Eoin Carey is one of Scotland’s leading portrait and documentary photographers.
With over 13 years experience working in Arts and Entertainment, he has captured countless famous faces from George McKay to Danny Boyle as well as a diverse range of exciting, dramatic performances from artists at the National Theatre and rising stars at Glasgow Barrowlands.
However, more recently he has turned his lens towards capturing the quieter, tender and tired routines of everyday fatherhood through his 'Father' photographic project.
What is the ‘Father’ Project?
I made ‘Father’ with local dads in Glasgow. I wanted it to show them with their children in natural, domestic settings and capture the intimacy, stress, play and poetry of parenthood. It playfully looks at parenting from the point of view of fathers and seeks to counter the perceived stereotypes that still remain of fathers being either heroes, incompetent or simply absent, and shows the significance of a father's role in their children's lives.
What inspired ‘Father’?
The project is inspired by my own experience of early parenthood as a single dad. Witnessing so many fleeting moments of chaos and beauty but without a free hand to document them, I wished that another set of eyes could have captured his experience.
I realised how much of parenthood goes undocumented apart from the smiles and the selfies, and how valuable it is for fathers and families to have a record of the ordinary, routine moments of parenthood and recognise the beauty in the private, imperfect, downright chaotic moments in the labour and love that is caring for a child.
What's the best thing about being a Dad?
The best thing about being a dad for me is the constant sense of play and playfulness you get to have with children. I didn't know before becoming a parent that I really enjoy spending time with kids and get on with them really well. I find them so funny, delightful and extraordinarily intelligent, at all ages. I also really appreciate the gentle and more caring side of myself that I get to show to my daughter that I wasn't really in touch with before she came along.
What's the biggest struggle about being a Dad?
The biggest struggle is the juggle. I am a single parent and have been since my child was born. I co-parent her now with her mum and I also work freelance. Getting to the end of a week where all the pick ups, drop offs, classes, appointments, playdates and work commitments are all squared away is a rare and very challenging thing. There isn't family who can help nearby so support can be very thin at times which means there are moments where I am choosing between work and wages, or caring for my child. She is in school now so the strike days and recent sick days have been eye opening. Also, parenting across two households is a total unknown for me, coming from a nuclear family. It definitely throws up its own challenges and I am always trying to understand what the impact is for my child as she grows and develops.
What one thing would improve your life, and the lives of Dads in Scotland?
I think most dads would advocate for better parental leave when their children are born and better recognition from the workplace about the role of caring that they have. As someone who works freelance, and I know many others that do, I have received no leave or support with childcare and have just had to force my working life to fit around the ever changing schedule of my child. I am sure I am not alone but when school started I couldn't quite believe how quickly 3pm came around and how hard it is to achieve a working day around school structure. I would certainly feel the benefit of better after-school care options.
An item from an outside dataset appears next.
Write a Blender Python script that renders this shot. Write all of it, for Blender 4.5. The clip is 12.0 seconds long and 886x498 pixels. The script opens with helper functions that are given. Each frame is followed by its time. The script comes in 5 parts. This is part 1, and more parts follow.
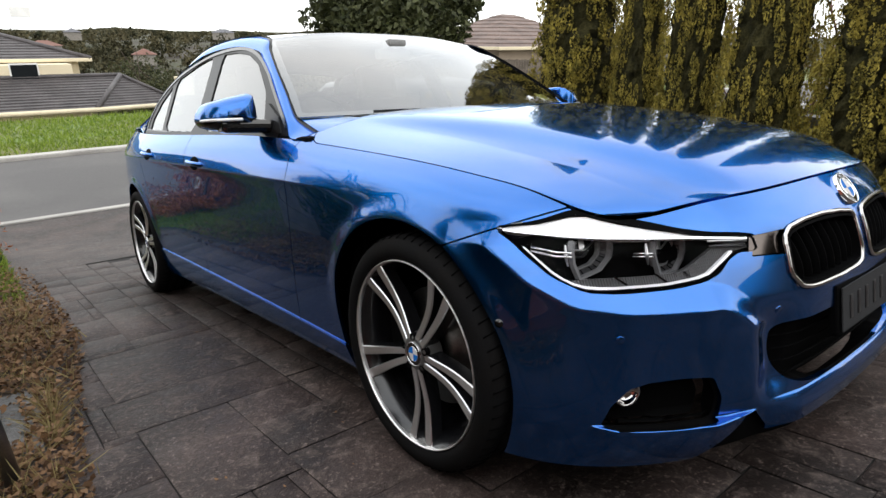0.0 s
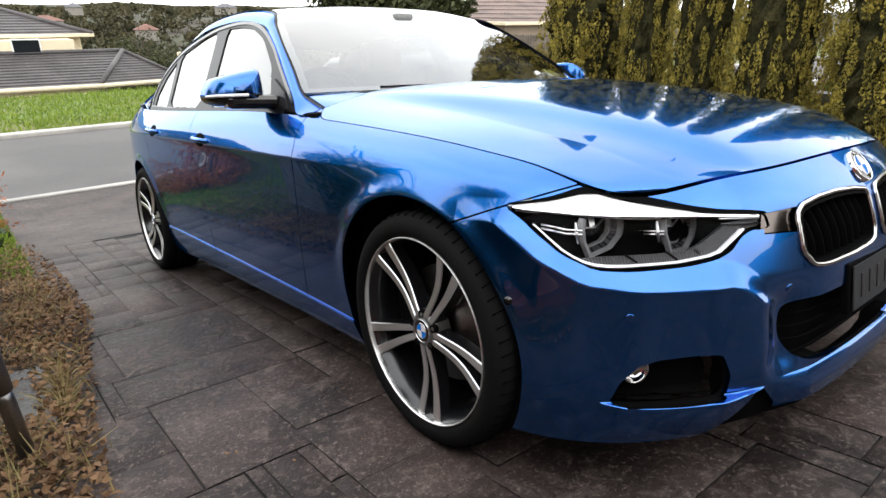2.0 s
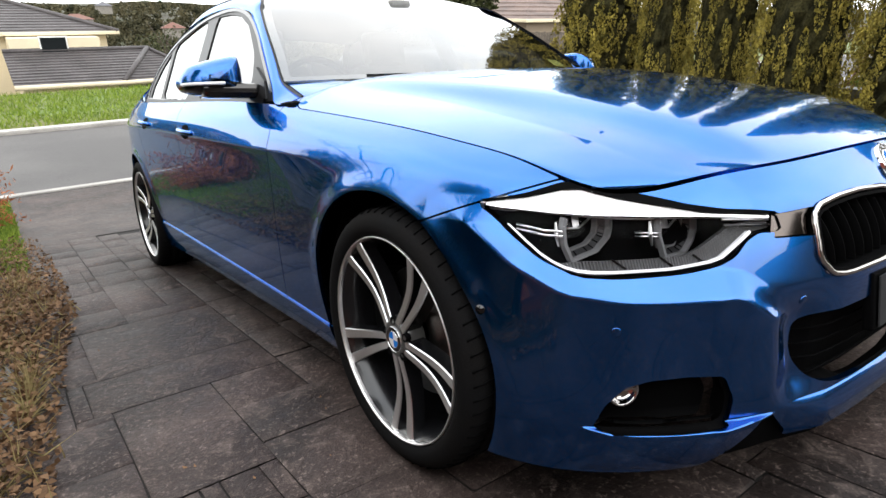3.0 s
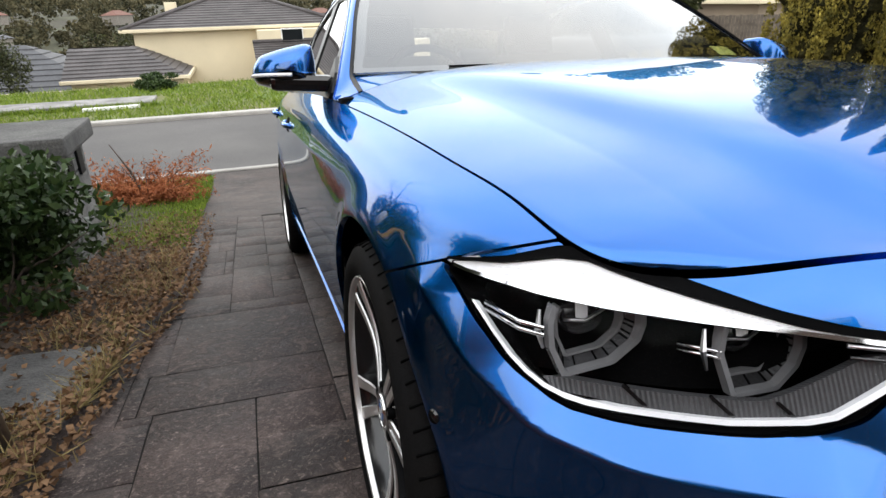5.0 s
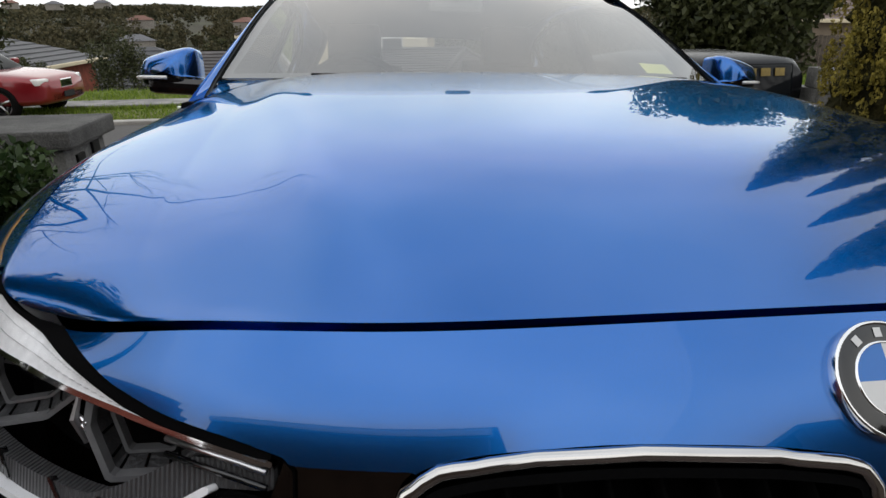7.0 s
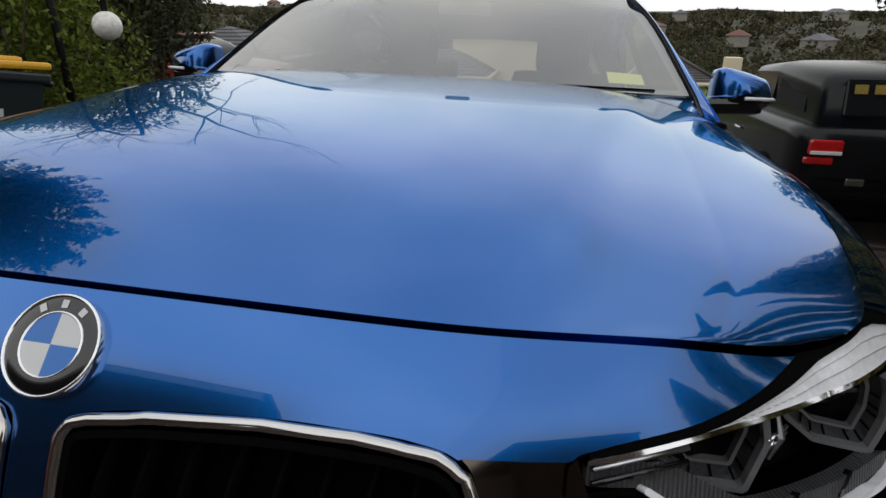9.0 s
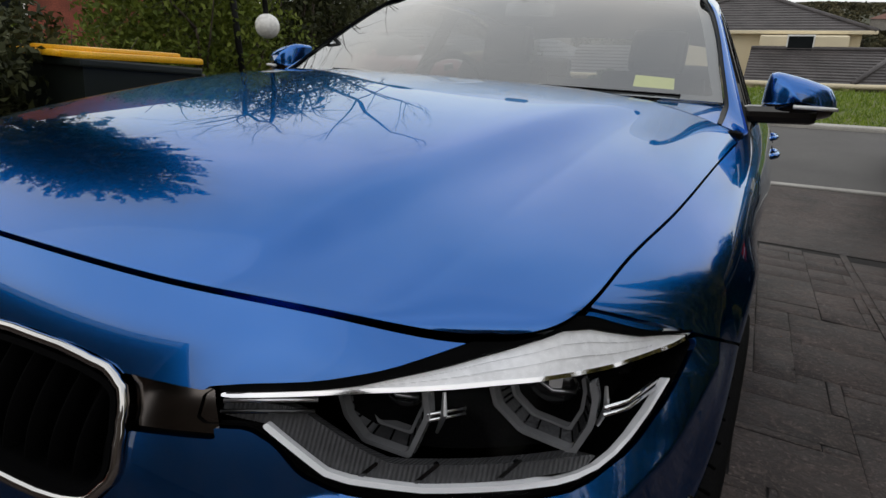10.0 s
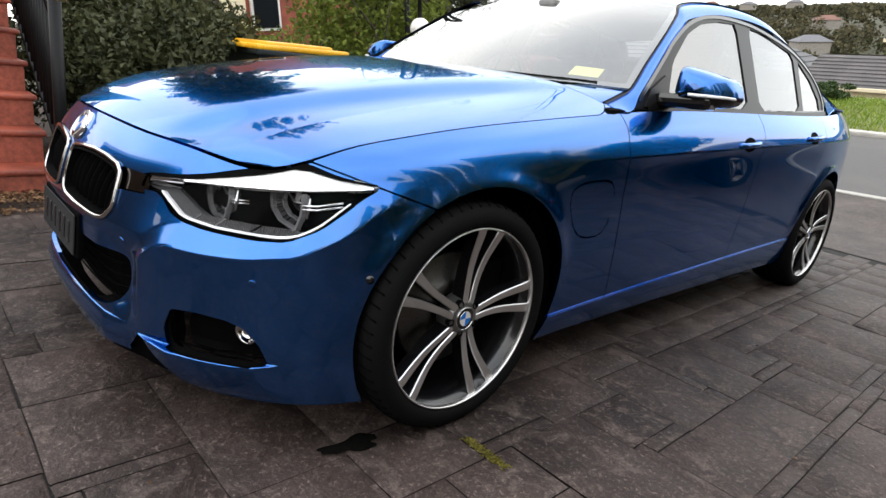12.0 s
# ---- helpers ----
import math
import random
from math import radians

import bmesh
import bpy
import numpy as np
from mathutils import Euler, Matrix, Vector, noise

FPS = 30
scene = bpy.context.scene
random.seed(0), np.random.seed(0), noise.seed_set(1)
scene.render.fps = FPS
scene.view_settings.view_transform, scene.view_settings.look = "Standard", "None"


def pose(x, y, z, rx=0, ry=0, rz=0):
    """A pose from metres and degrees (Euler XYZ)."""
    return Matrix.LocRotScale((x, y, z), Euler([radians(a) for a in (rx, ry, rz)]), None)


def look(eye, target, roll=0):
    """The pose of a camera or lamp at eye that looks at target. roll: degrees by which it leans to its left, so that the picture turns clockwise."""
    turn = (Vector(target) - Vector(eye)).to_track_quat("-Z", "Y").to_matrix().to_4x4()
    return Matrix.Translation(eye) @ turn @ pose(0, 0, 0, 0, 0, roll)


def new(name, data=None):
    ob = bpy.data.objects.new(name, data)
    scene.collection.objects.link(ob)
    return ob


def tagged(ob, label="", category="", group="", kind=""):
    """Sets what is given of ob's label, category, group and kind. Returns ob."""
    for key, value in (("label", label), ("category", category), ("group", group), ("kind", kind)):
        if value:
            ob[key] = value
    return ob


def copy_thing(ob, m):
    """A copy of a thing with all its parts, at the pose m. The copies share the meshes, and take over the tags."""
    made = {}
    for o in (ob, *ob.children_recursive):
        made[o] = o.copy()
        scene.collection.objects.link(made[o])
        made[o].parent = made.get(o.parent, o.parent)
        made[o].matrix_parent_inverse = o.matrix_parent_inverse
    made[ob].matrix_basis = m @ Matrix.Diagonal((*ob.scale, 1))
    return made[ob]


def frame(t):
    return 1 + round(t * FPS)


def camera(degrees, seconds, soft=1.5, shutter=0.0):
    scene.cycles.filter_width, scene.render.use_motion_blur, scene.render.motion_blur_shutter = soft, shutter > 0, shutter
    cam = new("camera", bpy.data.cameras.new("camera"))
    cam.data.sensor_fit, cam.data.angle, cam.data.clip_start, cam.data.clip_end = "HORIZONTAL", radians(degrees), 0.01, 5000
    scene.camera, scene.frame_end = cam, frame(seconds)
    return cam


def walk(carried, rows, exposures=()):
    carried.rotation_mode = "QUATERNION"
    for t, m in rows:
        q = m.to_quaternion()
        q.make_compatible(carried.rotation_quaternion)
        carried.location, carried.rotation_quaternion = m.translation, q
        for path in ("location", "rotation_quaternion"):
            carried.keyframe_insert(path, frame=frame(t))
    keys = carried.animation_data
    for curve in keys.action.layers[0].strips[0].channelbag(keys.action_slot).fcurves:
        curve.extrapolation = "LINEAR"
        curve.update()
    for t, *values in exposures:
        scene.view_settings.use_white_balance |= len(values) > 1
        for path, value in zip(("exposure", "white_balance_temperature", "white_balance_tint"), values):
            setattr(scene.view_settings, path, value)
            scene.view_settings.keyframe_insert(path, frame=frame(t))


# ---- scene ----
cam = camera(72.9, 12.0)
# seconds, place, heading to the left of +y, tilt, lean
PATH = [
    (0, -1.756, -1.250, 0.918, -38.56, -11.70, -3.88),
    (0.5, -1.760, -1.251, 0.916, -38.44, -12.46, -3.90),
    (1, -1.765, -1.247, 0.918, -38.37, -12.82, -3.83),
    (1.5, -1.764, -1.239, 0.917, -38.17, -13.82, -3.83),
    (2, -1.762, -1.239, 0.916, -38.00, -13.78, -3.86),
    (2.5, -1.710, -1.223, 0.896, -37.56, -13.79, -3.79),
    (2.7, -1.663, -1.211, 0.886, -37.05, -13.74, -3.71),
    (4.3, -1.250, -1.110, 0.887, -25.47, -14.42, -3.51),
    (4.5, -1.205, -1.093, 0.885, -22.83, -14.27, -3.27),
    (5, -1.066, -1.028, 0.888, -17.13, -13.86, -2.53),
    (5.5, -0.914, -0.979, 0.891, -13.37, -13.76, -2.13),
    (6, -0.719, -0.977, 0.897, -11.12, -13.54, -1.93),
    (6.5, -0.542, -1.024, 0.877, -8.91, -13.25, -1.30),
    (7, -0.373, -1.061, 0.877, -8.05, -12.64, 0.06),
    (7.2, -0.307, -1.053, 0.859, -8.33, -12.02, 1.07),
    (8.8, 0.306, -1.125, 0.885, 7.23, -12.80, 3.41),
    (9, 0.391, -1.107, 0.900, 10.08, -13.15, 3.56),
    (9.5, 0.600, -1.083, 0.921, 17.28, -13.89, 4.24),
    (10, 0.864, -1.051, 0.943, 26.49, -14.73, 5.16),
    (10.5, 1.089, -0.964, 0.941, 33.81, -15.34, 5.85),
    (11, 1.365, -0.936, 0.955, 40.73, -16.07, 6.55),
    (11.5, 1.651, -0.990, 0.963, 45.54, -16.53, 7.39),
    (12, 1.917, -1.112, 0.956, 46.04, -16.42, 7.50),
]
TILT = pose(0, 0, 0, -8.69, 1.735, 0)  # the drive falls towards the road
walk(cam, [(t, TILT @ pose(x, y, z, 0, 0, yaw) @ pose(0, 0, 0, 90 + tilt) @ pose(0, 0, 0, 0, 0, lean))
           for t, x, y, z, yaw, tilt, lean in PATH],
     exposures=[(0, -0.02), (1, 0.22), (2.5, 0.44), (5.5, -0.10), (6.5, -0.72), (7.2, -0.97), (9, -1.15), (10.5, -1.12), (11, -0.8), (11.5, -0.35), (12, 0.23)])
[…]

How do you think society sees Dads these days?
There is definitely change in the air. I see more and more fathers in the streets and parks and shops and libraries with their children solo. There is a greater sense of confidence and normality in a lot of fathers I see and I think this is fantastic. From a society point of view however, I am aware that change is slow and hard won. I do think there are still a lot of assumptions about fathers and men in general and the stereotypes of dads from film and ads of being incompetent, heroic or absent are not that old. Things are moving away from those old tropes and many many more men are realising they can be, and want to be, part of their children's lives but there is still a long way to go before there is more balance.